The following are 19 signs of very serious economic trouble on the horizon….
#1 According to one new survey, approximately one-third of all Americans are not paying their bills on time at this point.
#2 The U.S. housing industry is bracing for another huge wave of foreclosures in 2012. The following is from a recent Reuters article….
“We are right back where we were two years ago. I would put money on 2012 being a bigger year for foreclosures than 2010,” said Mark Seifert, executive director of Empowering & Strengthening Ohio’s People (ESOP), a counseling group with 10 offices in Ohio.
#3 The Citigroup Economic Surprise Index, a key indicator watched by many economists, is on the verge of heading into negative territory.
#4 We are supposed to be in the middle of an economic recovery in the United States, but bad news just keeps pouring in from major companies. For example, Yahoo is firing thousands of workers and Best Buy is closing dozens of stores.
#5 Richard Russell says that the “big money” is starting to quietly exit from the financial markets….
“My guess is that this is the big money that has been holding off as long as it decently can — and then dumping their goods just before the close.
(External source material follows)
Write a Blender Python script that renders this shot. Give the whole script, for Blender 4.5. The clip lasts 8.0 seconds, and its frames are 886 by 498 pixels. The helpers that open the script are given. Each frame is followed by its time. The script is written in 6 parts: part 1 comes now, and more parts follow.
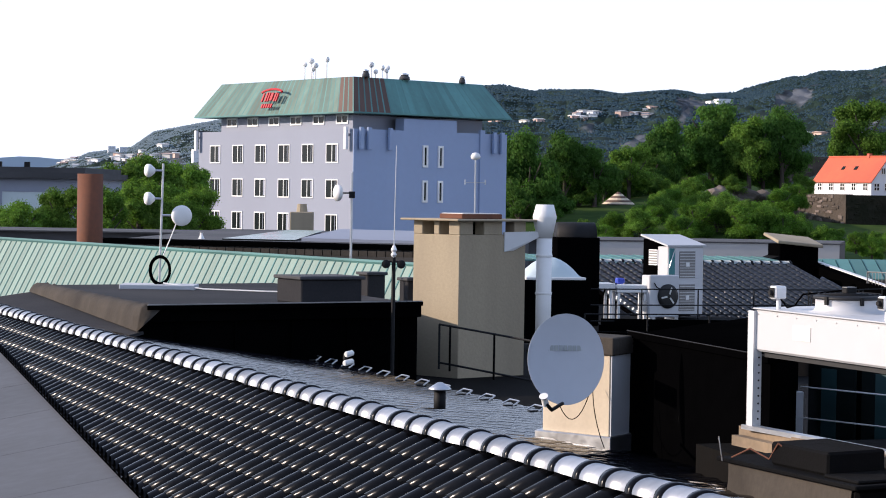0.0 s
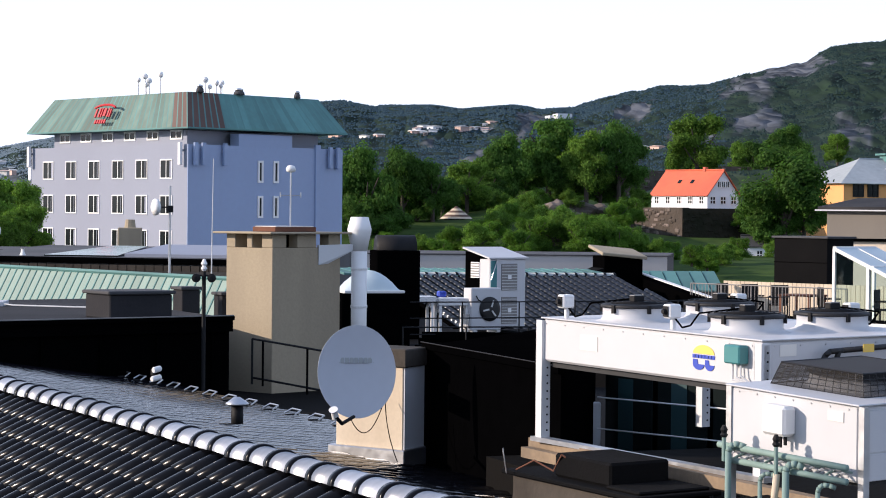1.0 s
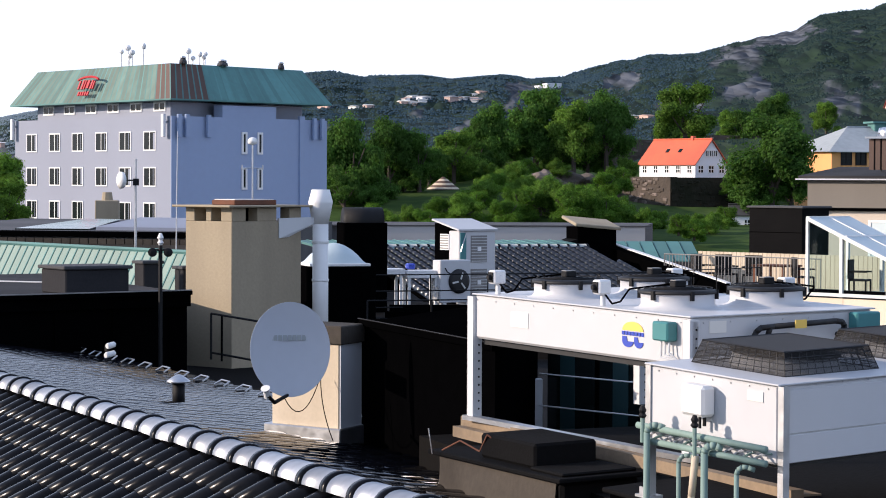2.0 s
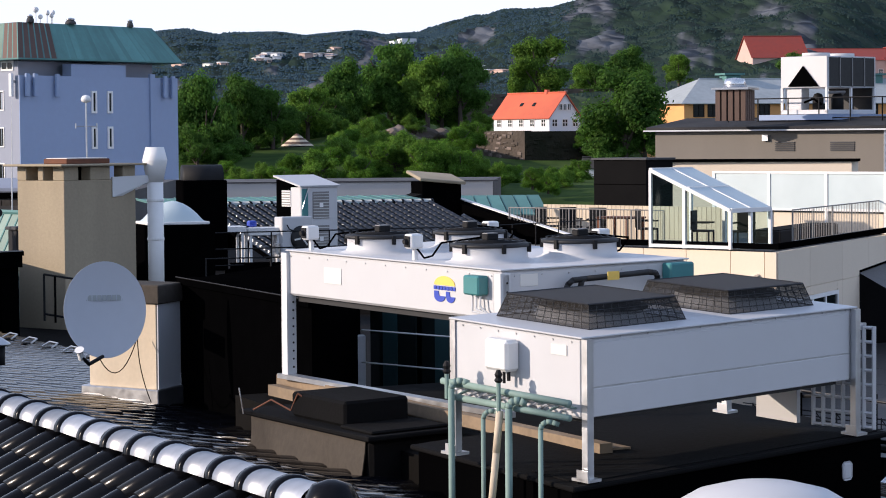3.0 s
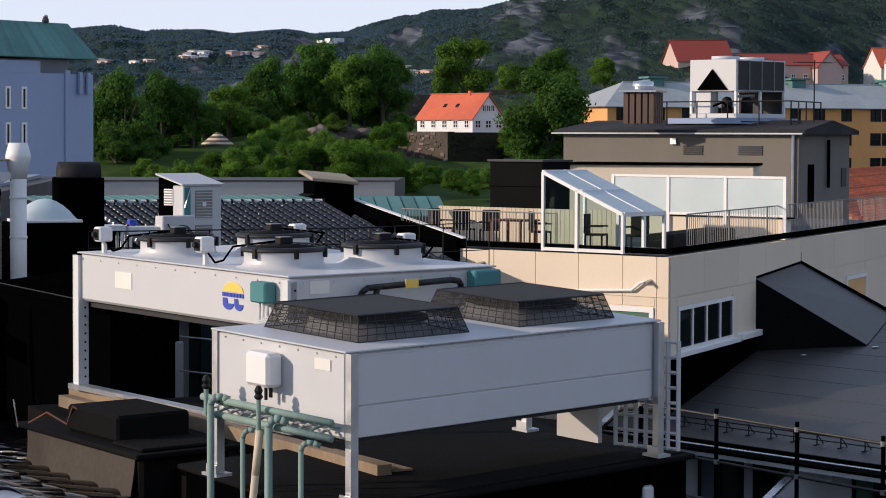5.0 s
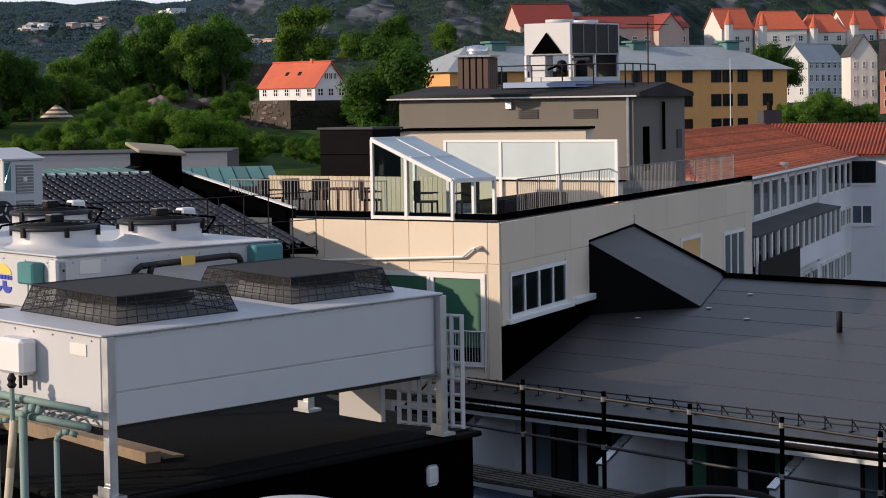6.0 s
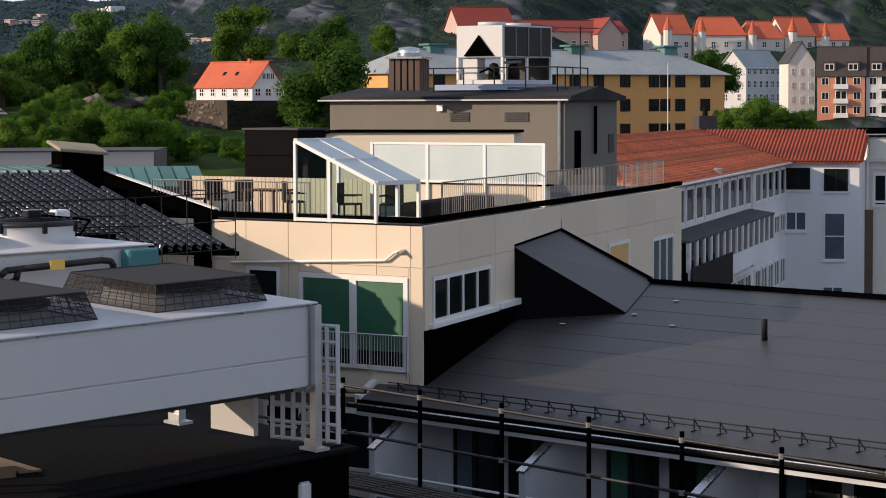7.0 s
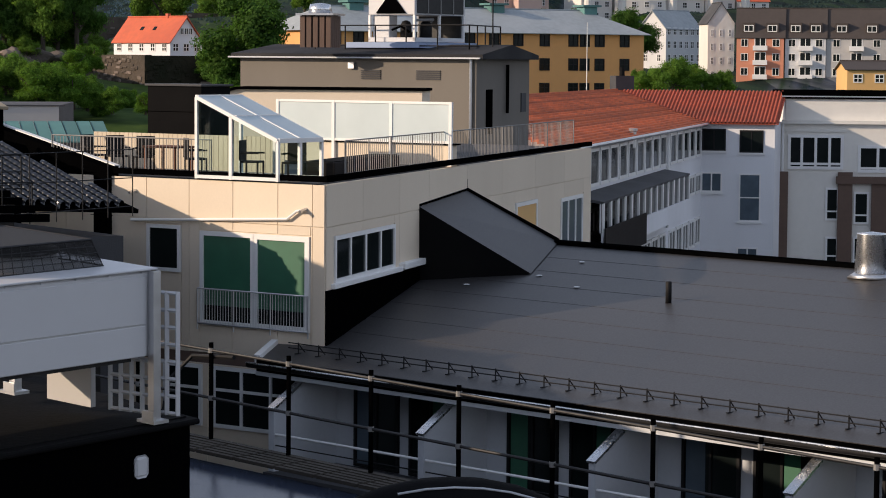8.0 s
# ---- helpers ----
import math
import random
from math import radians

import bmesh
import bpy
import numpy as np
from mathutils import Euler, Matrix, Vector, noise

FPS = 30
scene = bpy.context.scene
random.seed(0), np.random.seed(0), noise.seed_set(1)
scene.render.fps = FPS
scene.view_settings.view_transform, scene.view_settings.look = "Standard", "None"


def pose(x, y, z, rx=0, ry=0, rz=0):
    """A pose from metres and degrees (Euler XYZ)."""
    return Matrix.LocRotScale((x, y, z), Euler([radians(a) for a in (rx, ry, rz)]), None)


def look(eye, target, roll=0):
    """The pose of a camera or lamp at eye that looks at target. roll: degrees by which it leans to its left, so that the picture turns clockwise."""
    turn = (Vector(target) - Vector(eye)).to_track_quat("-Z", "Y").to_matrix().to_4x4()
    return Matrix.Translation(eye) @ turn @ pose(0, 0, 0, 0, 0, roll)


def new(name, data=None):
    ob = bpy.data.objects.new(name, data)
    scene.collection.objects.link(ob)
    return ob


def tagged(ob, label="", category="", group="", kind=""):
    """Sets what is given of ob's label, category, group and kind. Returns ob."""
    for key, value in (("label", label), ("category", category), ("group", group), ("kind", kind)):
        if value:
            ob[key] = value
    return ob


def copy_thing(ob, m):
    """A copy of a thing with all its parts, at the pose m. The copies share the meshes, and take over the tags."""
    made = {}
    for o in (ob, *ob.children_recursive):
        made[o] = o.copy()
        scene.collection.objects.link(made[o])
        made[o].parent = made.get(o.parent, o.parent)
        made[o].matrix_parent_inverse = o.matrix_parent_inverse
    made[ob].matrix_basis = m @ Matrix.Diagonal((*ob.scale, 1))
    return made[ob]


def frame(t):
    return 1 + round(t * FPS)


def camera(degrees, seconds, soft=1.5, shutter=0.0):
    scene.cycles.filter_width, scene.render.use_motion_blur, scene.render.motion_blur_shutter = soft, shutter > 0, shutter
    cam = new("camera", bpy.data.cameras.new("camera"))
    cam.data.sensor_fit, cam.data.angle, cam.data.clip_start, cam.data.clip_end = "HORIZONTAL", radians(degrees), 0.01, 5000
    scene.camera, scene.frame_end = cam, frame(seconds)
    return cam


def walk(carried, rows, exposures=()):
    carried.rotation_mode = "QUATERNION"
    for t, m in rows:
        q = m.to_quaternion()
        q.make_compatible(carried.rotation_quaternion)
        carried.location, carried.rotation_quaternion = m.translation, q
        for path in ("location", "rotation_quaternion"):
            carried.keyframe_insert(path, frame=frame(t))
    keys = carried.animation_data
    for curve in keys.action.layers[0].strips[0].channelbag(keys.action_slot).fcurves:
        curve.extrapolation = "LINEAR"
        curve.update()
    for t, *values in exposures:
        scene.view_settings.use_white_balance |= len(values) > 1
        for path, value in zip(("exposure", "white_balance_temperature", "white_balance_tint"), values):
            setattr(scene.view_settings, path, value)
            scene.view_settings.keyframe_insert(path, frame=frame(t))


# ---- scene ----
cam = camera(20, 8.0, soft=1.0)
PATH = [
    (0.0, look((0.000, 0.000, 0.000), (0.000, 19.995, -0.460), 0.90)),
    (0.5, look((0.238, 0.245, -0.012), (0.450, 20.233, -0.685), 0.92)),
    (1.0, look((0.526, 0.467, -0.054), (1.778, 20.425, -0.374), 0.56)),
    (1.2, look((0.611, 0.545, -0.039), (2.081, 20.484, -0.584), -0.39)),
    (2.3, look((1.229, 1.054, -0.018), (2.573, 21.001, -0.575), 0.57)),
    (2.5, look((1.286, 1.108, -0.023), (3.315, 20.997, -0.588), 0.33)),
    (3.0, look((1.493, 1.224, -0.039), (3.935, 21.053, -0.947), -0.46)),
    (3.5, look((1.774, 1.411, -0.067), (4.012, 21.263, -1.007), 1.66)),
    (4.0, look((2.090, 1.755, -0.069), (4.652, 21.568, -1.008), 0.41)),
    (4.2, look((2.184, 1.855, -0.044), (5.116, 21.621, -0.882), -0.57)),
    (5.3, look((2.810, 2.415, -0.065), (6.055, 22.126, -1.047), 1.02)),
    (5.5, look((2.939, 2.515, -0.056), (6.626, 22.144, -1.112), 0.99)),
    (6.0, look((3.193, 2.826, -0.059), (7.383, 22.347, -1.231), -0.86)),
    (6.5, look((3.451, 3.086, -0.053), (7.784, 22.578, -1.190), 1.16)),
    (7.0, look((3.698, 3.385, -0.066), (8.366, 22.798, -1.226), -0.17)),
    (7.5, look((3.931, 3.658, -0.076), (8.738, 23.030, -1.357), -1.55)),
    (8.0, look((4.260, 3.879, -0.057), (9.537, 23.112, -1.551), 0.44)),
]
walk(cam, PATH, [(0.0, 0.25, 5600, 16), (2.5, 0.24, 5600, 16), (3.2, 0.10, 5600, 16), (4.0, -0.18, 5650, 15), (5.5, -0.26, 5900, 15), (6.5, -0.20, 6150, 15), (7.2, -0.15, 6250, 15), (8.0, -0.10, 6250, 15)])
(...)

I don’t think the big money likes this market, and I think they have been slowly exiting this market, as quietly as they can.”
#6 Goldman Sachs is projecting that the S&P 500 will fall by about 11 percent by the end of 2012.
#7 All over the country, local governments are going into default and we have not even entered the next recession yet.
#8 The U.S. government will add more to the national debt in 2012 than it did from the time that George Washington became president to the time that Ronald Reagan became president.
#9 The Federal Reserve is desperately trying to control interest rates. The Fed purchased approximately 61 percent of all government debt issued by the U.S. Treasury Department in 2011. This is the only thing that is keeping interest rates in the United States from soaring dramatically.
#10 German industrial production is falling at a pace that is far faster then expected.
#11 Italy’s debt-to-GDP ratio is now up to 120 percent.
#12 The Spanish government admitted on Tuesday that Spain’s debt-to-GDP ratio will rise by more than 11 percent this year alone.
#13 Yields on Spanish bonds are rising to dangerous levels.
#14 The Spanish government is projecting that the unemployment rate in Spain will exceed 24 percent by the end of the year.
#15 Unemployment in the eurozone as a whole has risen for 10 months in a row and is now at a 15 year high.
#16 In the aftermath of a 77-year-old retiree killing himself in front of the Greek parliament in protest over pension cuts, the economic rioting in Greece has flared back up dramatically.
#17 At this point, Greece is experiencing an economic depression with no end in sight. Some of the statistics coming out of Greece are really hard to believe. For example, one port town in Greece now has an unemployment rate of approximately 60 percent.
#18 The IMF is asking the United States to contribute more money for European bailouts.
#19 At this point, even some of our top scientists are projecting economic trouble. For example, researchers at MIT are projecting a “global economic collapse” by the year 2030 if current trends continue.
But the truth is that we will experience a “global economic collapse” long before 2030 comes rolling around.
Let us hope that we still have at least several more months of economic prosperity in the United States before things really fall apart.
The truth is that the vast majority of Americans need more time to prepare for what is coming.
Sadly, most Americans are not preparing. Most Americans have blind faith that those in positions of power are going to fix everything and set us on the path to even greater prosperity than ever before.
Unfortunately, all Federal Reserve Chairman Ben Bernanke and Barack Obama have been doing is kicking the can down the road and making our eventual collapse much worse.
As many of us have painfully learned, you can run from debt for a while, but you can’t hide from it forever. Eventually debt catches up with you, and when it does it can be very cruel.
The 15 trillion dollar party is coming to an end, and the consequences of decades of very foolish decisions are going to fall on this generation.